INFORMATION SUPPLIED:
# # #
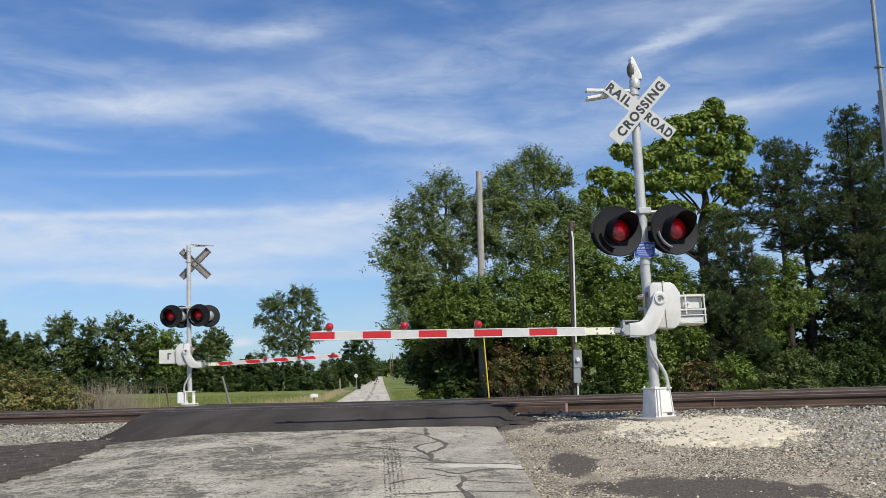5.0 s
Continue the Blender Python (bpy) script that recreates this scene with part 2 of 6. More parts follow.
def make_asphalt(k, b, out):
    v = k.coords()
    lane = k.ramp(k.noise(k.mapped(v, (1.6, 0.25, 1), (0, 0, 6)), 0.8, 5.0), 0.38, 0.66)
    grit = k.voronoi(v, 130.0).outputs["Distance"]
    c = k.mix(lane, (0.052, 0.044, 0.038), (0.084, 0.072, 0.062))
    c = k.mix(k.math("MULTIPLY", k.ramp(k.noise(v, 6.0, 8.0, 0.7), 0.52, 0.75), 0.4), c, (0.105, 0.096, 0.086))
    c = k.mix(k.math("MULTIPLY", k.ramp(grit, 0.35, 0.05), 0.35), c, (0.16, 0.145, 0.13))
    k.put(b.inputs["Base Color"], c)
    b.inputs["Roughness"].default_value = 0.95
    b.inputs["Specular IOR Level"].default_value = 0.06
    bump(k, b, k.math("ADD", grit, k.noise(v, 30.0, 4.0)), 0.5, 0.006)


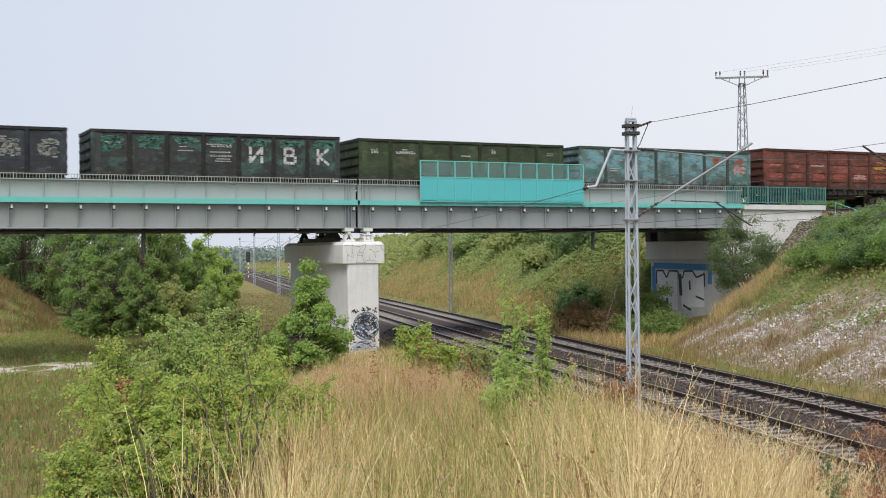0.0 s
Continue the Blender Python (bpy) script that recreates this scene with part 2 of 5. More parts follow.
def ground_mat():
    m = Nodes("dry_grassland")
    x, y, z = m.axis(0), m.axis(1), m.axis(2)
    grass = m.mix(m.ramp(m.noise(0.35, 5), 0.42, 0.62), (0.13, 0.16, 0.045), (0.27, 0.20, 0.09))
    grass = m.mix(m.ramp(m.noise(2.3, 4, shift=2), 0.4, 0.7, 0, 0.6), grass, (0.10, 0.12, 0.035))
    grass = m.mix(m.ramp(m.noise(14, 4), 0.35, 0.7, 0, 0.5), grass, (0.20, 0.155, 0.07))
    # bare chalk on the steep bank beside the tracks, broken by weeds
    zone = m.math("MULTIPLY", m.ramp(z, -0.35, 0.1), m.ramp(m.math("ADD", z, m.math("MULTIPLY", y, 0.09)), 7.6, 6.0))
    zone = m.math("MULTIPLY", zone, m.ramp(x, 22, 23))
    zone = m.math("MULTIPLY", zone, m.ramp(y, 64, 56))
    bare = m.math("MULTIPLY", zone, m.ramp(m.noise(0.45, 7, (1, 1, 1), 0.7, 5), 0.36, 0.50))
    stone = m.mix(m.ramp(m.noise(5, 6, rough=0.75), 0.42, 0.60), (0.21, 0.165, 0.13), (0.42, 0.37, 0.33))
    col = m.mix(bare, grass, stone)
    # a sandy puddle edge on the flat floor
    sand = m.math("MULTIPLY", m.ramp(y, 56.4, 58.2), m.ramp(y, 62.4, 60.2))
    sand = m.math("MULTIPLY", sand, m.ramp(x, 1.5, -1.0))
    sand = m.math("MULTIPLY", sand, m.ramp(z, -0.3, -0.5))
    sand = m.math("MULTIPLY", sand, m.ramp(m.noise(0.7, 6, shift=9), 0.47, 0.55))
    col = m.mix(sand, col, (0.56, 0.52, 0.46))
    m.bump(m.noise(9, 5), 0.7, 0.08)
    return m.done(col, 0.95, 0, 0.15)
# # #
PROBLEM:
Make a verbatim copy of all the entries and strip out the pictures.

RESPONSE TO THIS TASK:
5.0 s
Continue the Blender Python (bpy) script that recreates this scene with part 2 of 6. More parts follow.
def make_asphalt(k, b, out):
    v = k.coords()
    lane = k.ramp(k.noise(k.mapped(v, (1.6, 0.25, 1), (0, 0, 6)), 0.8, 5.0), 0.38, 0.66)
    grit = k.voronoi(v, 130.0).outputs["Distance"]
    c = k.mix(lane, (0.052, 0.044, 0.038), (0.084, 0.072, 0.062))
    c = k.mix(k.math("MULTIPLY", k.ramp(k.noise(v, 6.0, 8.0, 0.7), 0.52, 0.75), 0.4), c, (0.105, 0.096, 0.086))
    c = k.mix(k.math("MULTIPLY", k.ramp(grit, 0.35, 0.05), 0.35), c, (0.16, 0.145, 0.13))
    k.put(b.inputs["Base Color"], c)
    b.inputs["Roughness"].default_value = 0.95
    b.inputs["Specular IOR Level"].default_value = 0.06
    bump(k, b, k.math("ADD", grit, k.noise(v, 30.0, 4.0)), 0.5, 0.006)


0.0 s
Continue the Blender Python (bpy) script that recreates this scene with part 2 of 5. More parts follow.
def ground_mat():
    m = Nodes("dry_grassland")
    x, y, z = m.axis(0), m.axis(1), m.axis(2)
    grass = m.mix(m.ramp(m.noise(0.35, 5), 0.42, 0.62), (0.13, 0.16, 0.045), (0.27, 0.20, 0.09))
    grass = m.mix(m.ramp(m.noise(2.3, 4, shift=2), 0.4, 0.7, 0, 0.6), grass, (0.10, 0.12, 0.035))
    grass = m.mix(m.ramp(m.noise(14, 4), 0.35, 0.7, 0, 0.5), grass, (0.20, 0.155, 0.07))
    # bare chalk on the steep bank beside the tracks, broken by weeds
    zone = m.math("MULTIPLY", m.ramp(z, -0.35, 0.1), m.ramp(m.math("ADD", z, m.math("MULTIPLY", y, 0.09)), 7.6, 6.0))
    zone = m.math("MULTIPLY", zone, m.ramp(x, 22, 23))
    zone = m.math("MULTIPLY", zone, m.ramp(y, 64, 56))
    bare = m.math("MULTIPLY", zone, m.ramp(m.noise(0.45, 7, (1, 1, 1), 0.7, 5), 0.36, 0.50))
    stone = m.mix(m.ramp(m.noise(5, 6, rough=0.75), 0.42, 0.60), (0.21, 0.165, 0.13), (0.42, 0.37, 0.33))
    col = m.mix(bare, grass, stone)
    # a sandy puddle edge on the flat floor
    sand = m.math("MULTIPLY", m.ramp(y, 56.4, 58.2), m.ramp(y, 62.4, 60.2))
    sand = m.math("MULTIPLY", sand, m.ramp(x, 1.5, -1.0))
    sand = m.math("MULTIPLY", sand, m.ramp(z, -0.3, -0.5))
    sand = m.math("MULTIPLY", sand, m.ramp(m.noise(0.7, 6, shift=9), 0.47, 0.55))
    col = m.mix(sand, col, (0.56, 0.52, 0.46))
    m.bump(m.noise(9, 5), 0.7, 0.08)
    return m.done(col, 0.95, 0, 0.15)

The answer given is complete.